OPINION

Betrayal

We might never learn if Milan Kundera really did rat on a compatriot who spied for the Americans and then spent 14 years in a Czech jail. From his books, it seems possible that the young Kundera may have committed such a crime. His early work is a successful mix of bitter humor and satire, melancholy lyricism and rage against a totalitarian system that destroys lives. Humor, anger and melancholy befit a person who knows his own guilt as well as his society’s. With his cynical view, Kundera pilloried his country’s communist regime mercilessly.
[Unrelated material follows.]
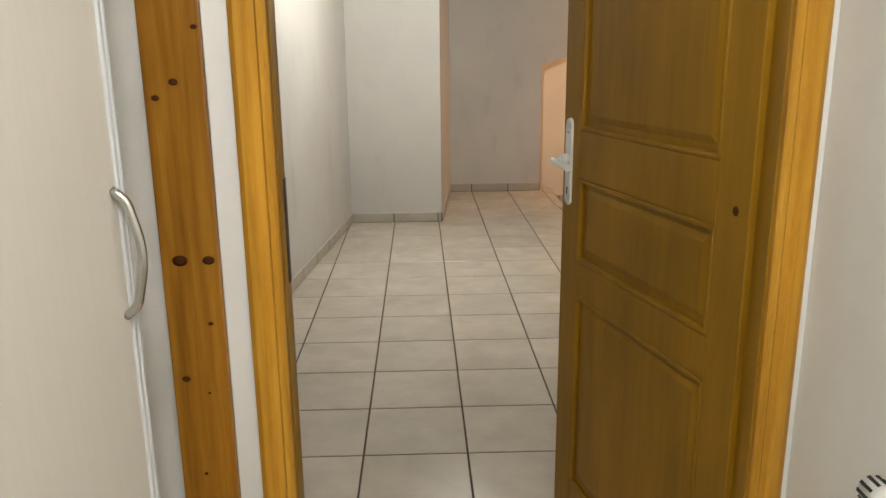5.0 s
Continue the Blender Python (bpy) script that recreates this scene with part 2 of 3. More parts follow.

The revelation of his so-called betrayal by the Institute for the Study of Totalitarian Regimes may never be confirmed – and Kundera has furiously rejected the claim – but its shadow will stay with him. Just two years ago, another giant of letters, and an even stricter judge of his compatriots, Guenter Grass, revealed that in his youth he was a member of the dreaded Schutzstaffel (SS). Although verdicts varied in the press, Grass’s image as his fellow Germans’ remorseless judge took a heavy blow. His confession looks like an effort to come to terms with himself after a lifetime of attacking the hypocrisy of others. It is human nature that those who break the bonds of the tribe, society or their own code of honor return with terrible tales – and the need to tell them. «I am forced to the appalling conclusion that I would have never have become a writer but for Joan’s death,» William S. Burroughs wrote after accidentally shooting his wife dead in 1951. «The death of Joan brought me into contact with the invader, the Ugly Spirit, and maneuvered me into a lifelong struggle, in which I have had no choice except to write my way out.» Betrayal – the pain of both traitor and betrayed – breaks through the limits of feeling and ethics. The traitor learns what it means to fall, to be imperfect and becomes one with those who hurt, who do evil, who have evil done to them. He becomes a part of his time: In a dictatorship, he becomes a snitch, or he fights snitches. Or both.